Last year’s assortment was a thrilling group of wines. Several of them were drier than I prefer, but the basic material was close to awesome.
This year there are seven wines in all. Four of them cement Moussé’s ascent to the very top rank of Champagne growers. I do not say that casually. This is an astonishing quartet of wines.
The other three wines would have done the same, but they are perpetual reserves with 2020 being the most recent addition. And 2020 has a problem.
It’s definitely not unique to Cédric Moussé. In fact it is ubiquitous across Champagne, and this is – to say the least – distressing. It is an aroma and flavor somewhat like the 2015s, which is to say a grassy flavor not intrinsically irritating but simply alien to Champagne. What’s more worrisome is a suggestion of the nasty vegetal scents and flavors of the truly appalling 2011. It is not that extreme, and ladybugs weren’t the culprit. The nature of the culprit is “being considered,” and several hypotheses have been advanced.

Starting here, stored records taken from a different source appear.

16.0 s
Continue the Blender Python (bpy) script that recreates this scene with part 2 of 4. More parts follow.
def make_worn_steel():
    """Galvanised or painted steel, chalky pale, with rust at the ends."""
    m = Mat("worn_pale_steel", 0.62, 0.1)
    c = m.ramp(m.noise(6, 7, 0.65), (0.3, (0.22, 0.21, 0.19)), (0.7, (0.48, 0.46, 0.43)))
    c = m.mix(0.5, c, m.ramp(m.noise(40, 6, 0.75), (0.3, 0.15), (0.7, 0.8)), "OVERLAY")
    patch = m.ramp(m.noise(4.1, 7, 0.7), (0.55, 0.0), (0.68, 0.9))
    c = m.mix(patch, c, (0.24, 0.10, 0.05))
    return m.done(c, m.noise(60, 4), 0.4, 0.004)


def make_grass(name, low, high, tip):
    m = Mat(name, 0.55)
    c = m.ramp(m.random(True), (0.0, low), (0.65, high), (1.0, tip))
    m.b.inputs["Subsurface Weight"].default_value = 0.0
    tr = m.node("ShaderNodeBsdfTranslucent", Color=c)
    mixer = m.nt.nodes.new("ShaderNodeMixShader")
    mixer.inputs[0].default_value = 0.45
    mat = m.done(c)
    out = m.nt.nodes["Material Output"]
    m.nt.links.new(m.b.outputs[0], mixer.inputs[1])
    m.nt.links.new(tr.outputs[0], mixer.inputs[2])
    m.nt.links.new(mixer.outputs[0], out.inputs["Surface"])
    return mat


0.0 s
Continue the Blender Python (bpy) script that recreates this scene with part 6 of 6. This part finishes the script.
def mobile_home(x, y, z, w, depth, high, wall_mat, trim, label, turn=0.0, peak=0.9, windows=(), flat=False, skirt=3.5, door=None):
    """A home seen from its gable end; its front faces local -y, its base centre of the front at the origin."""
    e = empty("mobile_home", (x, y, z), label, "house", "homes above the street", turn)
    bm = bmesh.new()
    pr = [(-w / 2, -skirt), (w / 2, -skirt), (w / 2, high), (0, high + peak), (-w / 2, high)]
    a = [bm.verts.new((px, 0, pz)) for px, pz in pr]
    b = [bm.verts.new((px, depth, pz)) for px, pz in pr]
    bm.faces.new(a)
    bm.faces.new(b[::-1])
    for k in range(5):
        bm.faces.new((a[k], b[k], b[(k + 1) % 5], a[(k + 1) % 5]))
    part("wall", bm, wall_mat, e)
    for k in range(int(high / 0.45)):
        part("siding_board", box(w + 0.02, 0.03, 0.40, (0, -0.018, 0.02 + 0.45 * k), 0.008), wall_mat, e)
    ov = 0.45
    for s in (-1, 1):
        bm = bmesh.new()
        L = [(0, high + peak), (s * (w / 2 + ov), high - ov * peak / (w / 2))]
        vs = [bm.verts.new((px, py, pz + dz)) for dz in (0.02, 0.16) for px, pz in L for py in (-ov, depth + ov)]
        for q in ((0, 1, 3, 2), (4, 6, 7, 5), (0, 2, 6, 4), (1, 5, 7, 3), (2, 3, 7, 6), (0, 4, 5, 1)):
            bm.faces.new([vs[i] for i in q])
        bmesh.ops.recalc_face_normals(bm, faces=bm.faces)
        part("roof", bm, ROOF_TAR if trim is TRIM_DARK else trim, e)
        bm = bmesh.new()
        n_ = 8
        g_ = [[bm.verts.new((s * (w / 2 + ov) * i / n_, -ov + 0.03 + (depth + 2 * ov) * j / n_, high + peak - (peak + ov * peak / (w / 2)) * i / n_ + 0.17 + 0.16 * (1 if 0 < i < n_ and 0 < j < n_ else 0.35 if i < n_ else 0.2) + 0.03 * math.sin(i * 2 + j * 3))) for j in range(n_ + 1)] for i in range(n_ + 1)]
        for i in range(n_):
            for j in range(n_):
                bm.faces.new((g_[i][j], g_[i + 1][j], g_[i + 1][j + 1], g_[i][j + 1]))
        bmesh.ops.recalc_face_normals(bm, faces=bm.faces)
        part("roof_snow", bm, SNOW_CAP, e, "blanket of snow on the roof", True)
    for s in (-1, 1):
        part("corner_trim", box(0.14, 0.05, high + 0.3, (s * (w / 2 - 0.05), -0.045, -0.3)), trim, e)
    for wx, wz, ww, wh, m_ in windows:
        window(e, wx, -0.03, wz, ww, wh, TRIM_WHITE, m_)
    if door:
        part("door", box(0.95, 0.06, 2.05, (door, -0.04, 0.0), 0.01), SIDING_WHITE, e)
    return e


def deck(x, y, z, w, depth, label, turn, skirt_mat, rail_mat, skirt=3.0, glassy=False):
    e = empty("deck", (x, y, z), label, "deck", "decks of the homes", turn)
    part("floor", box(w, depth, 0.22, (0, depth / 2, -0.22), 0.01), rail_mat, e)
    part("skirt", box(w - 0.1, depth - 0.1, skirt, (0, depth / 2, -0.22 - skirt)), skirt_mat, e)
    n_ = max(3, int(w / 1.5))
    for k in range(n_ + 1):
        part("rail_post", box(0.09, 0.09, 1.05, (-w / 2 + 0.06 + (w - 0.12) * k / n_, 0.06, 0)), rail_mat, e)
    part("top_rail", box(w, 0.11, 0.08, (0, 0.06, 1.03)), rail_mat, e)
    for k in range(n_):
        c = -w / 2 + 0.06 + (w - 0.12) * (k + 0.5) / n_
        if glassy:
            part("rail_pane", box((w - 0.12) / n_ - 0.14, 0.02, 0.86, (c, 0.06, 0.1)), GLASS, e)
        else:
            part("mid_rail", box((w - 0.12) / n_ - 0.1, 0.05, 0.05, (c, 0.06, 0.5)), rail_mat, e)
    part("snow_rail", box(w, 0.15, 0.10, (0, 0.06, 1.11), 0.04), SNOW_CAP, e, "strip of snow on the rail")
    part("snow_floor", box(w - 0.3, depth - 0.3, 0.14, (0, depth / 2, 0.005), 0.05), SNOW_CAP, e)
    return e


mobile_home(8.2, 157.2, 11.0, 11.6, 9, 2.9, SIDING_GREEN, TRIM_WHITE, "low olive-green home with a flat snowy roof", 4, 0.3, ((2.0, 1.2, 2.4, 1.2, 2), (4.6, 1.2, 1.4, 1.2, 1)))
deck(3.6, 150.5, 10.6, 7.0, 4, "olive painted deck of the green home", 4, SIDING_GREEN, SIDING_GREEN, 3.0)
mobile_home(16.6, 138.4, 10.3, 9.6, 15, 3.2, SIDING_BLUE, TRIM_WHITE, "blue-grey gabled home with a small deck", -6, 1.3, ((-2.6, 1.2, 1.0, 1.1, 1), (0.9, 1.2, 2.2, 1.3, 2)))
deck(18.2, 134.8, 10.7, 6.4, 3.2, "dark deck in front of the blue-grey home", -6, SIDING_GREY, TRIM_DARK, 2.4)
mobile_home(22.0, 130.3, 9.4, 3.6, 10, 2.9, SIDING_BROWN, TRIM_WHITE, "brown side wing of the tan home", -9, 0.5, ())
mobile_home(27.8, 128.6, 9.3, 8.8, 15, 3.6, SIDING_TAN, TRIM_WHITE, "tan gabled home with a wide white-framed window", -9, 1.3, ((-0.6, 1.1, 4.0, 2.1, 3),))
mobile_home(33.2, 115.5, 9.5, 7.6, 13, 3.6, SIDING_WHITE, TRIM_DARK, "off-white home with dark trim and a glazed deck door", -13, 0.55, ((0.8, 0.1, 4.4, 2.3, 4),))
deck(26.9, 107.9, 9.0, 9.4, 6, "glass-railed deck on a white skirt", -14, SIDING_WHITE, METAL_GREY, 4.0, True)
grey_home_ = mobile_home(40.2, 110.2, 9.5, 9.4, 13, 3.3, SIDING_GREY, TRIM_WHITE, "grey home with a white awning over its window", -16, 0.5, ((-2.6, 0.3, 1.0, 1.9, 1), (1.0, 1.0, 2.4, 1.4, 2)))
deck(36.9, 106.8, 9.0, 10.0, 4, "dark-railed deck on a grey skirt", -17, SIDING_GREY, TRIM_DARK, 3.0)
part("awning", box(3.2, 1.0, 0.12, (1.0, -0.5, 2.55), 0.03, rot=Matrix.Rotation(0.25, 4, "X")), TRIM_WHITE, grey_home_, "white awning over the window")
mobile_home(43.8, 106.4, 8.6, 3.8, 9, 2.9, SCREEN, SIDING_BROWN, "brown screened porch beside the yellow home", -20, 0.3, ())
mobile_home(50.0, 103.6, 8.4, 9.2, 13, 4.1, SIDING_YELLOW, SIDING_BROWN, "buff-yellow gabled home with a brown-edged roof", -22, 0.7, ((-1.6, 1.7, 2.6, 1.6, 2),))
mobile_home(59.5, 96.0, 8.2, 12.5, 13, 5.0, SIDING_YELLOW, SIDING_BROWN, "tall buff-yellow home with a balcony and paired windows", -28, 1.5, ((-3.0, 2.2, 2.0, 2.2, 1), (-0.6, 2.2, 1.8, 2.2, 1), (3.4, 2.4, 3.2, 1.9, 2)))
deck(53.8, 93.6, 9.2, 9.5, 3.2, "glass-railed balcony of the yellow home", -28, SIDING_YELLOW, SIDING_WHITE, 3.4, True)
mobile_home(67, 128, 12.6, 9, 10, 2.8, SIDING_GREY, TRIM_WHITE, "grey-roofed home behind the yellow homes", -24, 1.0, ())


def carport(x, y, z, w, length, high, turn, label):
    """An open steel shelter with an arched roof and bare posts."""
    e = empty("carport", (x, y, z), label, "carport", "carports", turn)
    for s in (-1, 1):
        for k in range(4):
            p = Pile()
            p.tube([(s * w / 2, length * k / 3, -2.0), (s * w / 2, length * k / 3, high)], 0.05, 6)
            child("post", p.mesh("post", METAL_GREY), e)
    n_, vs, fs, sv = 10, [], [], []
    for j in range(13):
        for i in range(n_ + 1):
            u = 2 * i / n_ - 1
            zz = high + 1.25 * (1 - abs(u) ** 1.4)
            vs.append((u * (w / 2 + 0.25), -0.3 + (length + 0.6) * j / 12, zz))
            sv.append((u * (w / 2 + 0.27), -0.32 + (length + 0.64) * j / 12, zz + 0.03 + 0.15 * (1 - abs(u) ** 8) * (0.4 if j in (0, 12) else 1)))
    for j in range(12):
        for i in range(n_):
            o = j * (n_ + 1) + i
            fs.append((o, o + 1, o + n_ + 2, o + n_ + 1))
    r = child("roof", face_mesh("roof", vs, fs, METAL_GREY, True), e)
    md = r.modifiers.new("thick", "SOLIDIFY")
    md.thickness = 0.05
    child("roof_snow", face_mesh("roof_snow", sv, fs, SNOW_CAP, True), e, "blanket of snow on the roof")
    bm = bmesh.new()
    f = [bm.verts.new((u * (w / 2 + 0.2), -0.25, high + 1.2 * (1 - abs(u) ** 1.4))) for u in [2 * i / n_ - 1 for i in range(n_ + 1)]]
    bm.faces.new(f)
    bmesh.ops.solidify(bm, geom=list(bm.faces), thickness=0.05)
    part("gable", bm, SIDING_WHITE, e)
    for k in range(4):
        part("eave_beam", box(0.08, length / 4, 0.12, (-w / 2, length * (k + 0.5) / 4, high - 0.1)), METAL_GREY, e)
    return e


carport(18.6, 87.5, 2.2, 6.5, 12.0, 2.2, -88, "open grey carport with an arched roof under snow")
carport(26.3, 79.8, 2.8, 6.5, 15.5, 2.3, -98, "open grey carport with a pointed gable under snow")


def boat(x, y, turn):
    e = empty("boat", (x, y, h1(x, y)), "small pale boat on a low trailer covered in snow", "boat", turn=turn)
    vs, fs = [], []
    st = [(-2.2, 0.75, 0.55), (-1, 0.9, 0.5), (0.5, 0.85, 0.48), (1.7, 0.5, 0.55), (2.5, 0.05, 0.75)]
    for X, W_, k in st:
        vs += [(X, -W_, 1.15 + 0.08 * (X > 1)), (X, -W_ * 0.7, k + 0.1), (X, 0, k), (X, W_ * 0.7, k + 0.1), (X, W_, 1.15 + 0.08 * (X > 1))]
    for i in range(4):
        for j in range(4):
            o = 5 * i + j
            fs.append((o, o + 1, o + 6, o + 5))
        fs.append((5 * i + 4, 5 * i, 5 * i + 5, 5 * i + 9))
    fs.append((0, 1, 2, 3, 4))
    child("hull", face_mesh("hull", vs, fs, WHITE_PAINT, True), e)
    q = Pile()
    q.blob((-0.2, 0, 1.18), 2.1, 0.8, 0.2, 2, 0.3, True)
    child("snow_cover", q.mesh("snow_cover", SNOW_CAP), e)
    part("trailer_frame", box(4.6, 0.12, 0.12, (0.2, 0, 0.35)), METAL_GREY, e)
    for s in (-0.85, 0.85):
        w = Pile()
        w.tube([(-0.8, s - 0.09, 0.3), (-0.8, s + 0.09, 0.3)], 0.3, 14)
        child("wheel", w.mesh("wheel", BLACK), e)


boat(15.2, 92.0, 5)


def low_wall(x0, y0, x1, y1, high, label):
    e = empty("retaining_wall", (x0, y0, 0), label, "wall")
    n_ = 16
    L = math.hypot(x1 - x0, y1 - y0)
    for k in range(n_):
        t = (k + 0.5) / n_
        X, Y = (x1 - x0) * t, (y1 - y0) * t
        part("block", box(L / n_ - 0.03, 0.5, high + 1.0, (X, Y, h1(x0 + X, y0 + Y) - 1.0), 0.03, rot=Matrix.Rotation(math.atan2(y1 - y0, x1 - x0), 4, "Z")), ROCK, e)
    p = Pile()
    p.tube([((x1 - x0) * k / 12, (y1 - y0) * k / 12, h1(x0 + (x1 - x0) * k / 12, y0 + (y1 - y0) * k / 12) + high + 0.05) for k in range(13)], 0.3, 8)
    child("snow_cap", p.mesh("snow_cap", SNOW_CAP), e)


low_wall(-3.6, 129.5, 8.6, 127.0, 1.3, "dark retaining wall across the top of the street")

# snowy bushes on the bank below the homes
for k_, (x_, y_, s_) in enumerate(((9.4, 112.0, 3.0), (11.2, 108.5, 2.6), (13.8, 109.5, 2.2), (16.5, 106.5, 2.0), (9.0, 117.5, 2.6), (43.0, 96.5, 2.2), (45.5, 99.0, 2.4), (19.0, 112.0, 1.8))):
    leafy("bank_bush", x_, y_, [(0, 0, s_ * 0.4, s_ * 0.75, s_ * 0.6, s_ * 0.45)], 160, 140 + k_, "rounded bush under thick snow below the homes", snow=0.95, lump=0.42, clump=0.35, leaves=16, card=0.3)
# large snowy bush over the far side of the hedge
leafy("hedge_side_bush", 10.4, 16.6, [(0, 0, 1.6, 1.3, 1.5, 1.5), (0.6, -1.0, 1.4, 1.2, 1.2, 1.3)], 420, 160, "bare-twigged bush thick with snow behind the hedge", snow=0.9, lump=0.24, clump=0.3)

Given that the issue is starkest with Moussé’s Rosé, that could point us to the skins as a cause. One taster whom I respect likens the characteristic to peanut shells, and agrees there is also an unripe note. A plausible explanation is offered, having to do with off-elements from the stems, and this taster wonders whether the same thing could explain the strange phenolics of many German and Austrian wines in the same vintage. That’s more of a stretch, though it is intriguing. But returning to Champagne, I wasn’t there (nor were many other people) in early 2021 to taste the Vins Claires, and I don’t know whether these would have forecasted the eventual off-notes. My guess is, they would have, but we’ll never know.
However this worrying bit of business is eventually explained, if it ever is, what’s clear now is that 2020 announces itself with noise and clamor, and not in a good way. In a normal vintage – even in a vintage we’d describe as “small” or “minor” – these three wines of Cédric’s would have maintained the arresting quality level of the four others. This is clear from the basic material, and from its overall clarity and expressiveness. It will be one of many instances where outstanding material was played false by circumstances beyond the maker’s control.
Or was it? I accept that explanation for the issues with 2005 and with 2011. It’s less persuasive with 2015, and it’s a huge question mark with ’20. Only some producers will acknowledge it now, while the Champagnes are in the market. I sympathize with their reluctance, more now than when I needed to concoct any remotely plausible spin to try to sell the wines. At times this was simply impossible, and at least one producer has never forgiven me for not offering a wine I knew was below his standards. (It’s eighteen years later and he still rubs my nose in it!)
I emphasize this isn’t about good versus ordinary vintages. Those we accept gladly, as the rational consequence of wines’ roots in agriculture. These four vintages are erroneous in a fundamental way, and the fact there have been four of them in the last eighteen years should be cause for alarm, in my view. It should also prompt us to challenge the whole perpetual reserve concept, which as I see it, only works if doubtful vintages are left out of the cuvée. I know of no producer who does this.
But let’s return to the good news. Last year I wrote that Moussé was flying at cruise-control, but this year he has broken the sound barrier. And he has achieved it with Champagnes at or near zero dosage, which he seems to understand as few others do.